Insight
Something is stirring in Belarus by Charles Grant 7 July 2020
As Belarus’s presidential election approaches on August 9th, opposition to Alyaksandr Lukashenka is growing. The EU needs a strategy for the country. Now that the Belarusian authorities are locking up the president’s opponents, the EU faces a difficult dilemma. On the one hand, it wants to stay true to its principles of promoting democracy and the rule of law. That means putting pressure on the regime of Alyaksandr Lukashenka, in the hope that it will change its behaviour. Yet on the other hand the EU wants Belarus to retain its sovereignty and independence, which means preventing Russian domination of the country. If the EU applies strong sanctions, and spurns Lukashenka, it could create a space for Russia to move into. Since he won power – in a free-ish election in 1994 – Lukashenka’s regime has been quite stable. Every five years he has triumphed in presidential elections, often locking up rivals. The president appeared fairly popular, having struck an informal social contract with the people: in return for rising prosperity and security, many Belarusians were willing to tolerate authoritarian rule.
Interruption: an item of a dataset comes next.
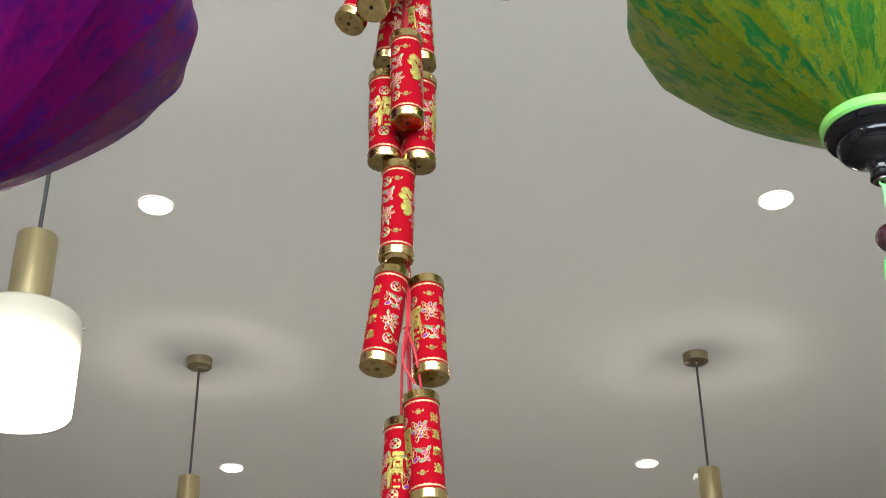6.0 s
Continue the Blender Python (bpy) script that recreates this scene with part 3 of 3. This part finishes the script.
def small_sign(theta, v, seed):
    word = "財源廣進"[min(3, max(0, round((0.8 - (v - 0.012) / (TL - 0.024)) / 0.2)))]
    return printed_sign(word, theta, v, 0.0088, 0.0088, 0.012, 0.0005, "small_sign")


def cap_mesh():
    """A gold foil end cap with a dented face and four faint stamped signs; the face looks down."""
    bm = lathe([(0.0020, 0.0006), (0.0022, 0.0), (0.0120, 0.0002), (0.0142, 0.0001), (0.0160, 0.0008), (0.01645, 0.0022), (0.0163, 0.0085), (0.0166, 0.0091), (0.0160, 0.0096), (0.0152, 0.0097)], 32)
    for k in range(4):
        a = math.pi / 4 + k * math.pi / 2
        x, y = 0.0092 * math.cos(a), 0.0092 * math.sin(a)
        for d in (-0.0012, 0.0, 0.0012):
            box(bm, (x - 0.0016, y + d - 0.0003, -0.00015), (x + 0.0016, y + d + 0.0003, 0.0003))
        box(bm, (x - 0.0003, y - 0.0018, -0.00015), (x + 0.0003, y + 0.0018, 0.0003))
    return mesh_of("end_cap", bm, M_GOLD)


def trim_mesh():
    """A scalloped gold line round the sleeve."""
    bm = bmesh.new()
    n = 96
    lo, hi = [], []
    for k in range(n):
        a = 2 * math.pi * k / n
        w = 0.0008 * abs(math.sin(a * 11))
        lo.append(bm.verts.new(((TR + 0.0004) * math.cos(a), (TR + 0.0004) * math.sin(a), -0.0006)))
        hi.append(bm.verts.new(((TR + 0.0004) * math.cos(a), (TR + 0.0004) * math.sin(a), 0.0004 + w)))
    for k in range(n):
        bm.faces.new((lo[k], lo[(k + 1) % n], hi[(k + 1) % n], hi[k]))
    return mesh_of("trim", bm, M_LINE)


D = radians
COLUMNS = []
for th, rows in ((0, ((coin, 0.80), (big_sign, 0.5), (coin, 0.20))),
                 (62, ((ingot, 0.86), (bouquet, 0.64), (peach, 0.36), (ingot, 0.14))),
                 (116, ((small_sign, 0.80), (small_sign, 0.60), (small_sign, 0.40), (small_sign, 0.20))),
                 (182, ((coin, 0.84), (peach, 0.66), (bouquet, 0.38), (coin, 0.15))),
                 (222, ((ingot, 0.86), (ingot, 0.15))),
                 (256, ((big_clump, 0.56),)),
                 (308, ((ingot, 0.86), (peach, 0.64), (bouquet, 0.36), (ingot, 0.14)))):
    for kind, q in rows:
        COLUMNS.append(kind(D(th), 0.012 + q * (TL - 0.024), th + int(q * 100)))
SLEEVE = mesh_of("firecracker", lathe([(0, 0.006), (TR, 0.006), (TR, 0.03), (TR, 0.06), (TR, TL - 0.006), (0, TL - 0.006)], 40), M_FLOCK)
CAP, TRIM = cap_mesh(), trim_mesh()
HOLE = mesh_of("hole", lathe([(0.0022, -0.0001), (0.0021, 0.004), (0, 0.0045)], 16), M_HOLE)


def firecracker(bottom, top, facing):
    """A tube from bottom to top; facing: which side of its print looks to the walk, in degrees."""
    a, b = Vector(bottom) - BASE, Vector(top) - BASE
    z = (b - a).normalized()
    y = Vector((0, 1, 0)) - z * z.y
    y.normalize()
    x = y.cross(z)
    m = Matrix((x, y, z)).transposed().to_4x4()
    m.translation = a
    m = m @ Matrix.Scale(0.89, 4)
    t = part("firecracker", SLEEVE, None, garland)
    t.matrix_basis = m @ Matrix.Rotation(D(facing) * -1, 4, "Z")
    part("end_cap", CAP, None, t, "stamped gold foil cap")
    part("end_cap", CAP, None, t, "stamped gold foil cap").matrix_basis = Matrix.Translation((0, 0, TL)) @ Matrix.Rotation(math.pi, 4, "X")
    part("hole", HOLE, None, t).location = (0, 0, 0.0)
    part("trim", TRIM, None, t).location = (0, 0, 0.0122)
    part("trim", TRIM, None, t).matrix_basis = Matrix.Translation((0, 0, TL - 0.0122)) @ Matrix.Rotation(math.pi, 4, "X")
    for me in COLUMNS:
        part(me.name.split(".")[0], me, None, t)
    return t


TUBES = [
    ((-0.2210, -2.2895, 2.3938), (-0.2152, -2.2925, 2.4862), 116),
    ((-0.1970, -2.2650, 2.3900), (-0.1954, -2.2650, 2.4826), 205),
    ((-0.2530, -2.2660, 2.2850), (-0.2178, -2.2526, 2.3716), 122),
    ((-0.2320, -2.3060, 2.2700), (-0.1984, -2.2671, 2.3470), 25),
    ((-0.1052, -2.2725, 2.3275), (-0.1900, -2.2500, 2.3605), 88),
    ((-0.1880, -2.2480, 2.2500), (-0.1921, -2.2480, 2.3425), 40),
    ((-0.2170, -2.2460, 2.2530), (-0.2058, -2.2460, 2.3449), 165),
    ((-0.2005, -2.2844, 2.1624), (-0.2015, -2.2844, 2.2550), 226),
    ((-0.2198, -2.2575, 2.1394), (-0.2198, -2.2575, 2.2320), 2),
    ((-0.1904, -2.2597, 2.1350), (-0.1885, -2.2597, 2.2276), 292),
    ((-0.2096, -2.2595, 2.0430), (-0.2073, -2.2595, 2.1356), 226),
    ((-0.2240, -2.2640, 1.9450), (-0.2123, -2.2530, 2.0363), 158),
    ((-0.1820, -2.2560, 1.9400), (-0.1850, -2.2450, 2.0320), 57),
    ((-0.2085, -2.2430, 1.8216), (-0.2040, -2.2320, 1.9134), 20),
    ((-0.1850, -2.2570, 1.8380), (-0.1903, -2.2460, 1.9299), 76),
]
for lower, upper, face in TUBES:
    firecracker(lower, upper, face)


def local(*pts):
    return [Vector(p) - BASE for p in pts]


# turned gold knob under the single tube
knob = part("gold_knob", lathe([(0, -0.010), (0.0085, -0.0095), (0.0105, -0.006), (0.0075, -0.0025), (0.0095, 0.0), (0, 0.0)], 28), M_GOLD, garland, "turned gold foil knob")
knob.location = Vector((-0.209, -2.263, 2.050)) - BASE

# red cords down the middle and branch loops
for dx, dy in ((-0.0020, 0.0), (0.0020, 0.001), (0.0, -0.0022), (0.0002, 0.0024)):
    way = ((-0.199 + dx, -2.264 + dy, 2.60), (-0.198 + dx, -2.266 + dy, 2.49), (-0.203 + dx, -2.261 + dy, 2.39), (-0.201 + dx, -2.258 + dy, 2.34), (-0.203 + dx, -2.260 + dy, 2.25), (-0.203 + dx, -2.255 + dy, 2.15), (-0.2045 + dx * 0.4, -2.244 + dy, 2.10), (-0.1995 + dx * 0.5, -2.247 + dy, 2.04), (-0.200 + dx * 0.4, -2.256 + dy, 1.985), (-0.1985 + dx * 0.3, -2.244 + dy, 1.92), (-0.2005 + dx * 0.4, -2.240 + dy, 1.84))
    # two strands end behind the upper cluster, two run on to the tassel
    part("cord", tube(bmesh.new(), curve_pts(local(*(way if abs(dx) > 0.001 else way[:6])), 70), 0.00115, 6), M_REDCORD, garland)
for ends in (((-0.200, -2.262, 1.978), (-0.2045, -2.256, 1.950), (-0.205, -2.236, 1.912)), ((-0.200, -2.262, 1.978), (-0.194, -2.266, 1.955), (-0.190, -2.260, 1.931)), ((-0.202, -2.262, 1.978), (-0.204, -2.268, 1.95), (-0.195, -2.268, 1.931)),
             ((-0.201, -2.264, 2.385), (-0.198, -2.281, 2.365), (-0.196, -2.276, 2.342)), ((-0.198, -2.267, 2.40), (-0.202, -2.279, 2.375), (-0.215, -2.259, 2.363)), ((-0.198, -2.266, 2.492), (-0.206, -2.285, 2.490), (-0.214, -2.293, 2.481)),
             ((-0.200, -2.264, 2.258), (-0.200, -2.276, 2.264), (-0.200, -2.285, 2.254))):
    part("cord_loop", tube(bmesh.new(), curve_pts(local(*ends), 16), 0.00115, 6), M_REDCORD, garland)
for dx in (-0.0030, -0.0008, 0.0014, 0.0034):
    part("cord", tube(bmesh.new(), local((-0.204 + dx, -2.256, 2.262), (-0.2045 + dx, -2.254, 2.20), (-0.204 + dx * 0.9, -2.258, 2.125)), 0.0016, 6), M_REDCORD, garland)
# small tied knots on the cord
for x, y, z, r in ((-0.199, -2.265, 2.578, 0.0036), (-0.198, -2.266, 2.531, 0.0036), (-0.198, -2.267, 2.515, 0.0032), (-0.200, -2.269, 2.40, 0.0045), (-0.197, -2.280, 2.378, 0.005), (-0.201, -2.262, 1.979, 0.0024)):
    bm = bmesh.new()
    pts = []
    for k in range(60):
        a = 2 * math.pi * k / 60
        pts.append((r * 0.75 * math.sin(2 * a) + r * 0.4 * math.cos(a), r * 0.7 * math.cos(3 * a), r * 1.5 * math.sin(a)))
    tube(bm, pts, r * 0.36, 6, True)
    part("tied_knot", bm, M_REDCORD, garland).location = Vector((x, y, z)) - BASE

rnd = random.Random(21)
for k in range(22):
    x, y, z = -0.200 + rnd.uniform(-0.004, 0.004), -2.272 + rnd.uniform(-0.006, 0.002), 2.392 + rnd.uniform(-0.004, 0.006)
    pts = [(x, y, z + 0.018), (x + rnd.uniform(-0.007, 0.006), y - rnd.uniform(0.002, 0.008), z + rnd.uniform(0.0, 0.010)), (x + rnd.uniform(-0.008, 0.006), y - rnd.uniform(0.004, 0.011), z - rnd.uniform(0.004, 0.014)), (x + rnd.uniform(-0.004, 0.004), y - 0.008, z - rnd.uniform(0.014, 0.026))]
    part("cord_end", tube(bmesh.new(), curve_pts(local(*pts), 16), 0.0013, 6), M_REDCORD, garland)

# the mystic knot above: a woven lozenge with loops in red and yellow cord
KN = Vector((-0.200, -2.265, 2.630)) - BASE
for k in range(5):
    o = (k - 2) * 0.0044
    for flip in (0, 1):
        pts = []
        for i in range(25):
            s = -0.0112 + 0.0224 * i / 24
            h = 0.0019 * math.cos(math.pi * (s / 0.0044 + k + flip))
            p = (s, h, o) if flip else (o, h, s)
            c, q = math.cos(radians(50)), math.sin(radians(50))
            pts.append(KN + Vector((p[0] * c - p[2] * q, p[1], (p[0] * q + p[2] * c) * 1.15)))
        part("knot_cord", tube(bmesh.new(), pts, 0.0020, 7), M_REDCORD, garland)
for ux, uz, wd in ((-0.0243, -0.0166, 0.0072), (-0.0140, -0.0255, 0.0042), (-0.0072, -0.0277, 0.0048), (0.0128, 0.0141, 0.005), (0.0213, 0.0204, 0.006), (0.0064, 0.0247, 0.005), (-0.0150, 0.002, 0.0048), (0.0150, 0.001, 0.0048), (0.0135, -0.008, 0.004), (-0.009, 0.016, 0.005)):
    ln = math.hypot(ux, uz)
    ux, uz = ux / ln, uz / ln
    root = 0.007
    loop, inner = [], []
    for i in range(26):
        t = 2 * math.pi * i / 26
        s, w = 0.5 - 0.5 * math.cos(t), math.sin(t)
        d = root + (ln - root) * s
        loop.append(KN + Vector((ux * d - uz * wd * w, -0.001 * math.sin(t * 2), uz * d + ux * wd * w)))
        d2, w2 = root + (ln - root) * (0.08 + 0.80 * s), w * 0.60
        inner.append(KN + Vector((ux * d2 - uz * wd * w2, -0.0012, uz * d2 + ux * wd * w2)))
    lp = part("knot_loop", tube(bmesh.new(), loop, 0.0015, 7, True), M_REDCORD, garland)
    part("lining", tube(bmesh.new(), inner, 0.0015, 6, True), M_YELLOWCORD, lp, "yellow gold lining cord")
part("hanging_cord", tube(bmesh.new(), [KN + Vector((0.004, 0, 0.012)), KN + Vector((0.004, 0.002, 0.2)), Vector((0.008, 0, CEIL - BASE.z))], 0.0015, 8), M_REDCORD, garland)

# tassel head: gold bands bound with red thread
TH = Vector((-0.2065, -2.252, 1.815)) - BASE
part("tassel_head", lathe(small([(0, -0.004), (0.0118, -0.004), (0.0122, 0.0), (0.0122, 0.0245), (0.0125, 0.027), (0.0105, 0.0300), (0, 0.0305)], 0.9), 36), M_REDCORD, garland, "red thread tassel head").location = TH
for k in range(4):
    z = 0.0005 + k * 0.0066
    part("gold_band", lathe(small([(0.0120, z), (0.0130, z + 0.0006), (0.0132, z + 0.0024), (0.0130, z + 0.0042), (0.0120, z + 0.0048)], 0.9), 36), M_BAND, garland, "shiny gold band").location = TH
rnd = random.Random(11)
paths = []
for k in range(230):
    a, q = rnd.uniform(0, 2 * math.pi), math.sqrt(rnd.random())
    if k < 110:
        q = rnd.uniform(0.86, 1.0)
    x0, y0 = 0.0106 * q * math.cos(a), 0.0106 * q * math.sin(a)
    length = rnd.uniform(0.315, 0.335)
    ph, am = rnd.uniform(0, 6.3), rnd.uniform(0.0002, 0.0008)
    if k % 37 == 0:
        am *= 3.5
    pts = []
    for i in range(22):
        t = i / 21
        sp = 1 + 0.16 * math.sin(math.pi * min(1.0, t * 1.6 + 0.05)) - 0.04 * t
        pts.append(tuple(TH + Vector((x0 * sp + am * math.sin(7 * t + ph) - 0.004 * t, y0 * sp + am * math.cos(9 * t + ph), -0.003 - length * t))))
    paths.append(pts)
# two stray kinked threads
for z0, s in ((-0.115, 1), (-0.06, -1)):
    b = [(s * 0.0108, -0.003, z0 + 0.03), (s * 0.0115, -0.003, z0 + 0.012), (s * 0.0134, -0.004, z0 + 0.004), (s * 0.0118, -0.003, z0 - 0.003), (s * 0.0132, -0.003, z0 - 0.008), (s * 0.0106, -0.003, z0 - 0.02)]
    paths.append([tuple(TH + p) for p in curve_pts(b, 24)])
strands("tassel", paths, 0.00062, M_REDSILK, garland, "long red silk thread tassel", 5)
Lukashenka cannily played off the West and Russia against each other. Belarus belongs to the Eurasian Economic Union (EEU) and the Collective Security Treaty Organisation, pale Russian-led imitations of the EU and NATO, respectively. Yet Lukashenka has periodically flirted with the EU and the US, particularly when resisting Russian pressure for still closer ties to Moscow; then his abuse of human rights would lead to a chill in relations with Western countries, and he would veer back towards Russia. In the past few years this cycle had seemed to repeat itself, as an EU-Belarus rapprochement gathered momentum. Yet in the run-up to the August 9th presidential election, it is becoming clear that Belarus is less stable than it looks. The signs of discontent stretch far beyond the Minsk intelligentsia. Unofficial opinion polls give the president a rating of less than 10 per cent – and his leading opponent, Viktar Babaryka, a former banker, over 50 per cent. Citizens have queued for many kilometres to give their signatures in support of opposition candidates (in order to be registered by the Central Election Commission, a candidate needs 100,000 signatures). There has been talk of a ‘signature revolution’.